Compensation for Participation in Research: for research involving more than minimal risk, the subjects must be given an explanation as to whether any compensation, medical, or psychological treatments are available if injury occurs. (NIH OHSR, 1991, 45 CFR 46.116a).
Offer to Answer Questions: subjects are provided an “explanation of whom to contact for answers to pertinent questions about the research and research subjects’ rights, and whom to contact in the event of a research related injury. (NIH OHSR, 1991, 45 CFR 46.116a).
Noncoercive Disclaimer: a noncoercive disclaimer is a “statement that participation is voluntary, refusal to participate will involve no penalty or loss of benefits to which the subject is otherwise entitled.” (NIH OHSR, 1991, 45 CFR 46.116a).

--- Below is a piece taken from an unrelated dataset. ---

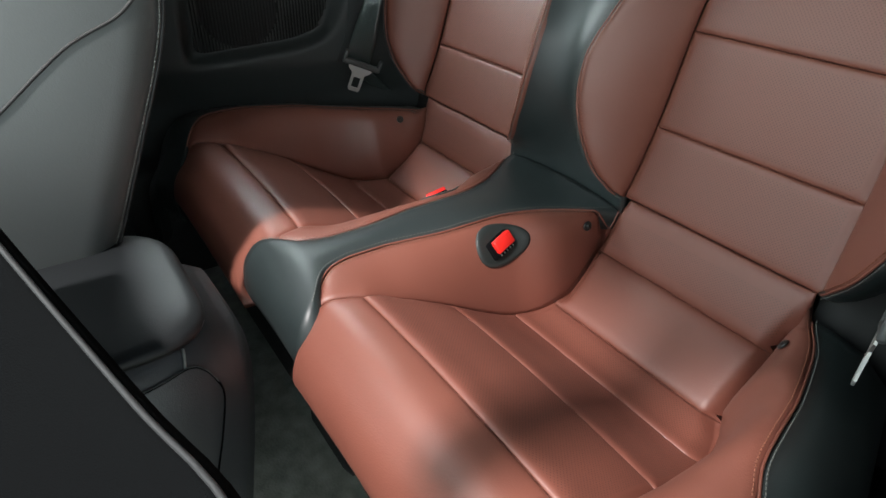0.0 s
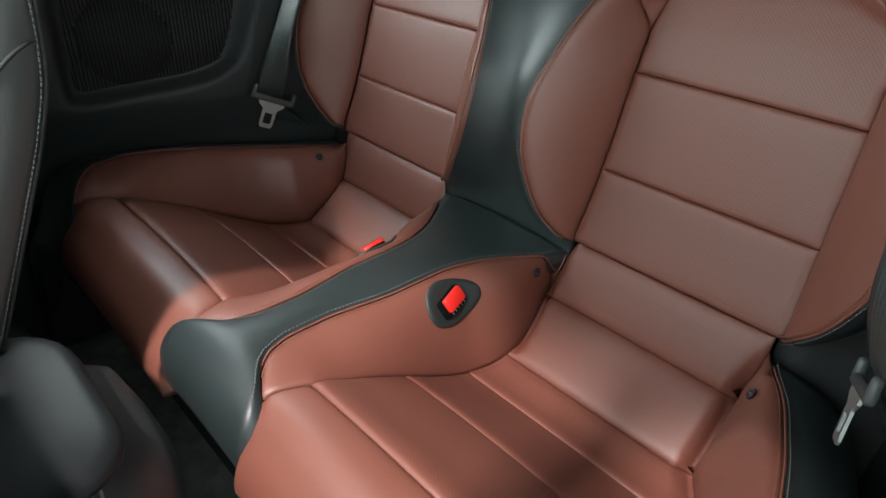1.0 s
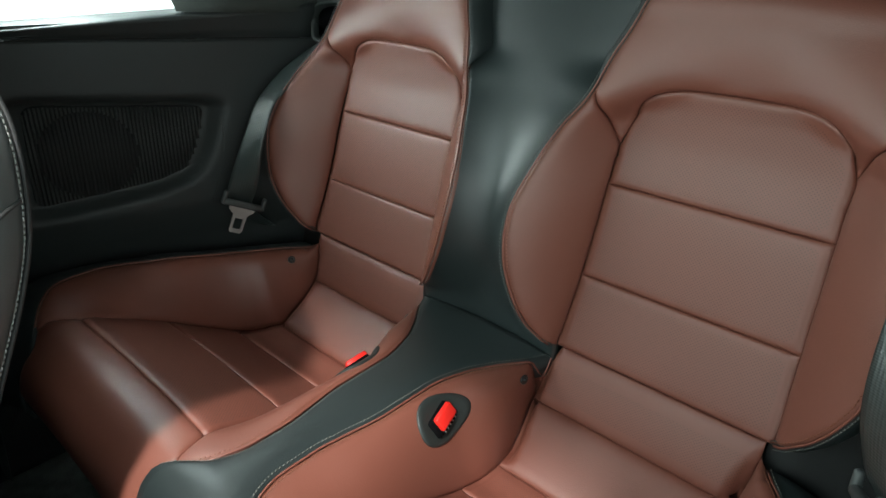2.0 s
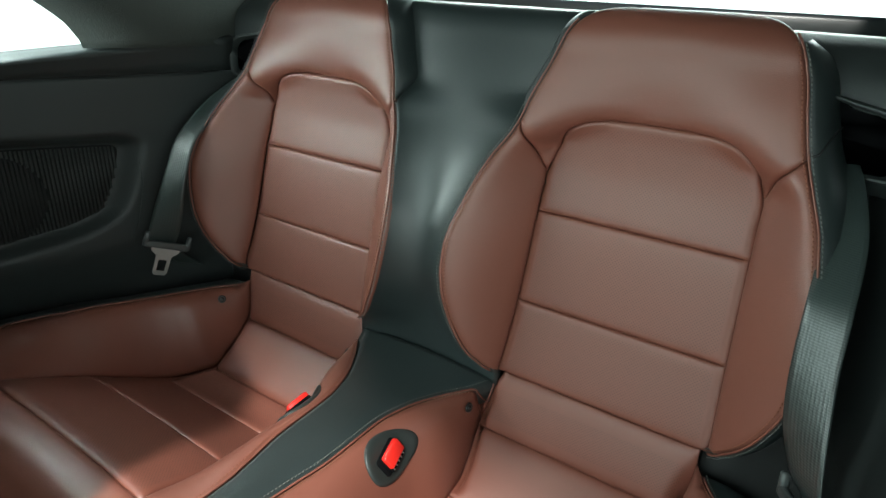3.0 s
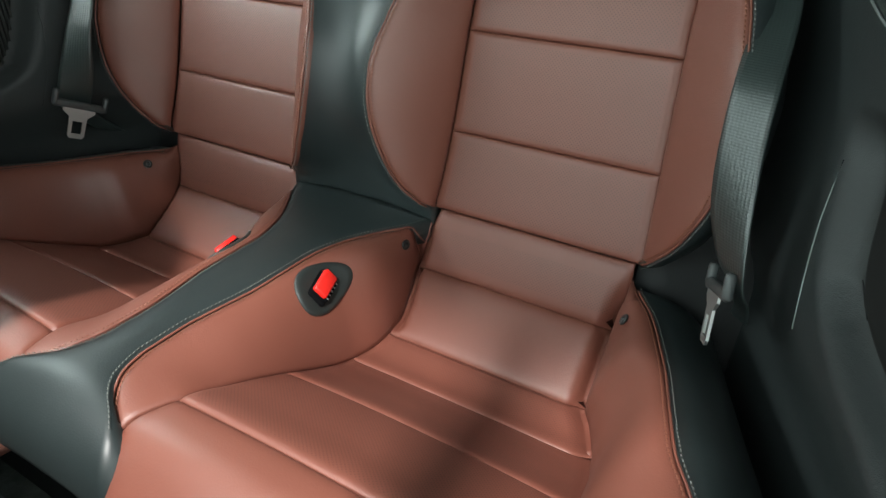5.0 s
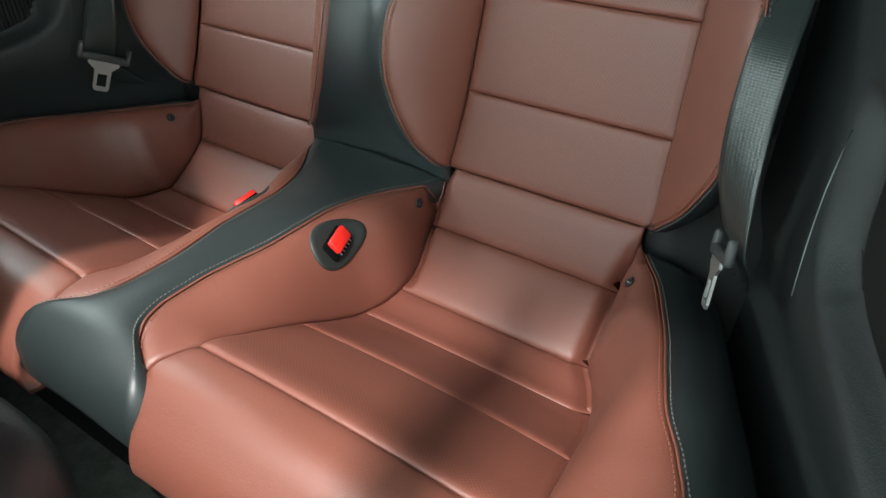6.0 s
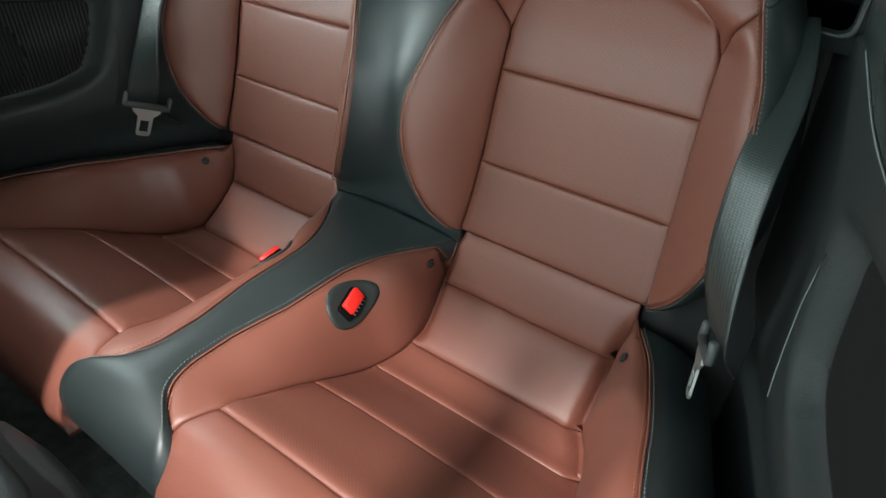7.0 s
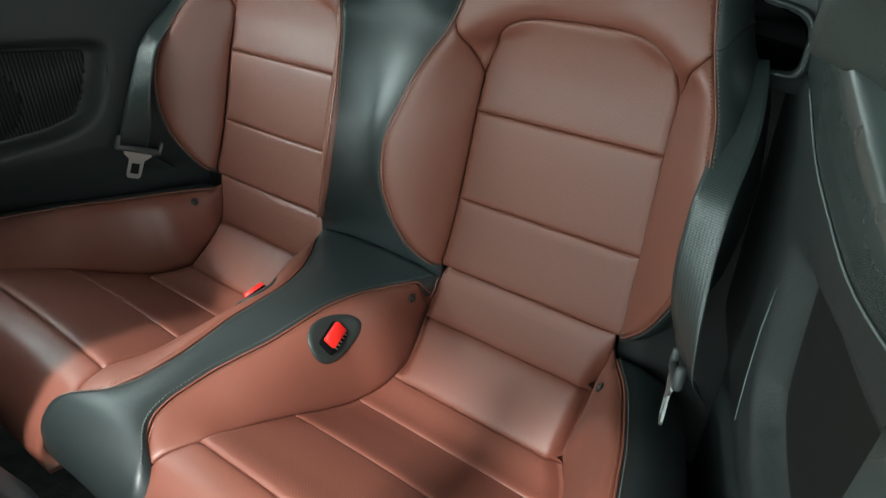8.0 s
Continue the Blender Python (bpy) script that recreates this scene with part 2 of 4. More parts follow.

Option to Withdraw: subjects “may discontinue participation at any time without penalty or loss of benefits.” (NIH OHSR, 1991, 45 CFR 46.116a).

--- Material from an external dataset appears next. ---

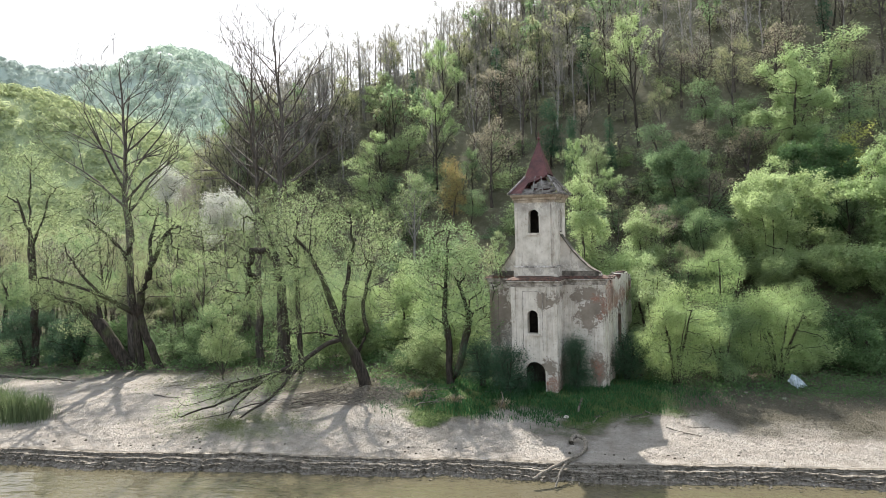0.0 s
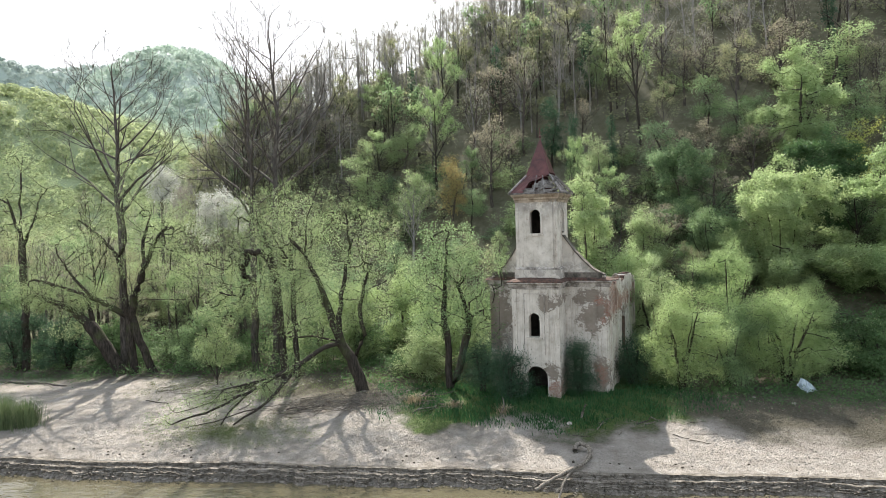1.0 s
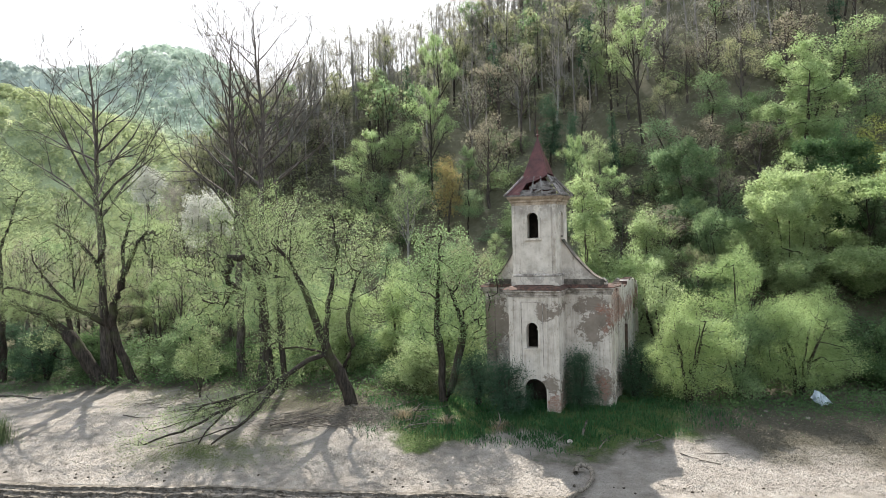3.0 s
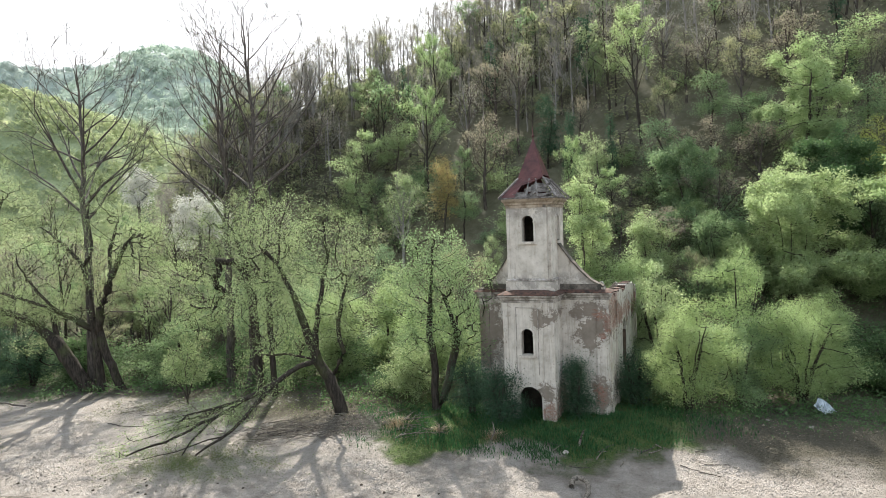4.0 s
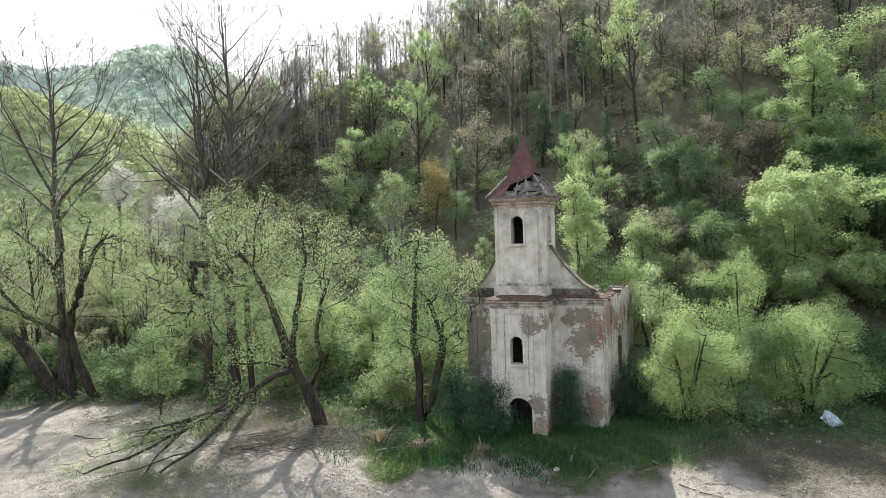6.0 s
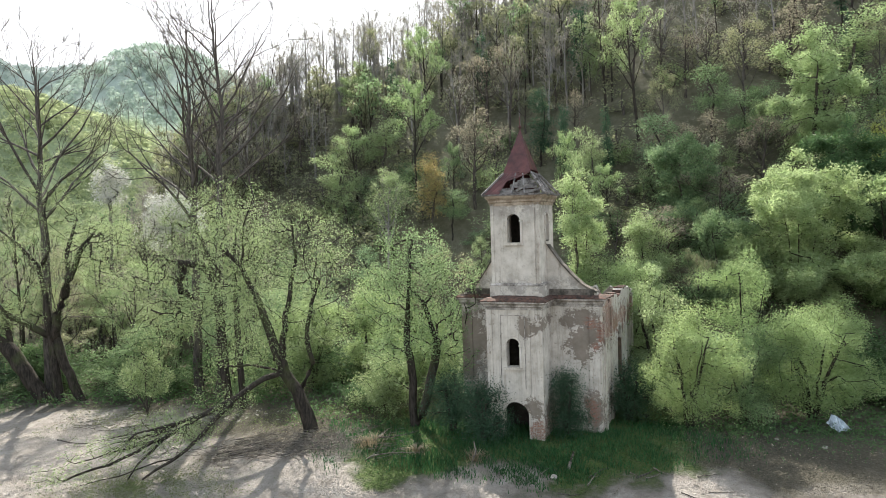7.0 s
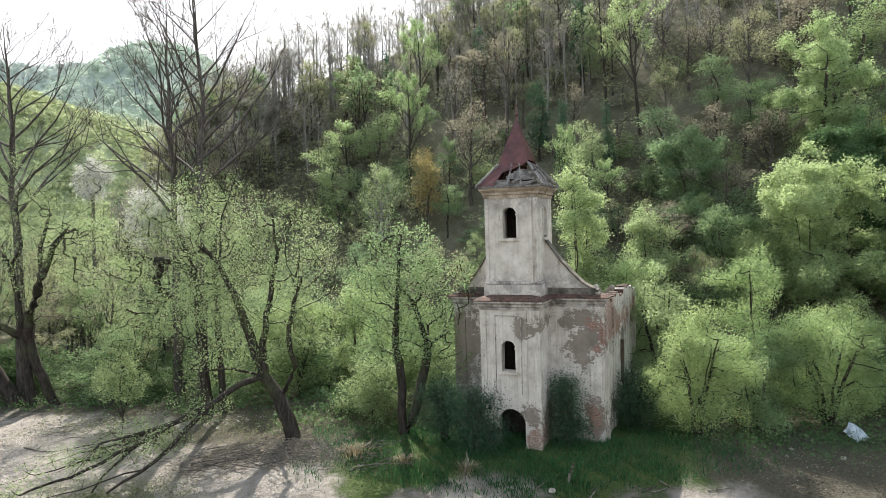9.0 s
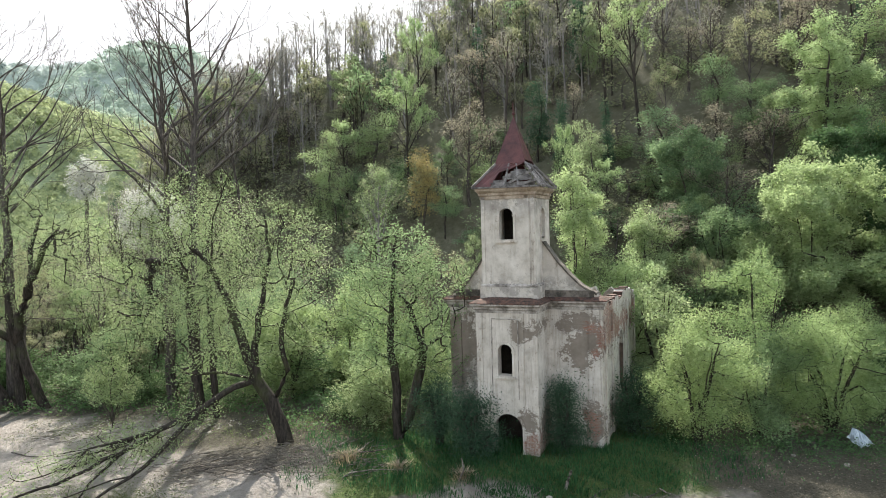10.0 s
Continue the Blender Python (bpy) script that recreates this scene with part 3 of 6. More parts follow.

Consent to Incomplete Disclosure: in some studies, subjects are not completely informed of the study purpose, because that knowledge would alter the subjects’ actions. However, subjects must know that certain information is being withheld deliberately. The researcher ensures that there are no undisclosed risks to the subjects that are more than minimal and the subjects’ questions regarding the study are answered truthfully. (NIH OHSR, 1991, 45 CFR 46.116a).
THE MOST COMMON DELAYS ARE:
1. Informed Consent Problems:
Insufficient informed consent- not containing all of the elements of consent.
Not written in the 1st person of the subject.
Not written in simple language.
2. Not all adequate information regarding the procedures, e.g. instruments, experimental procedures is present. Procedures need to be explained exactly as you would do them, and include sufficient detail that a person using your protocol could do the experiment.
3. Failure to complete training. Final approval can not be given until principal investigators have completed training.
NOTE: you must report any adverse reactions and any research related problems or complaints immediately and in writing to the IRB chair.
All Human Research documents must be retained for a minimum of three years AFTER completion of the study.
The IRB is required to ensure compliance with federal regulations. In order to do this the IRB will review (at random) principal investigators conducting human research at TAMIU.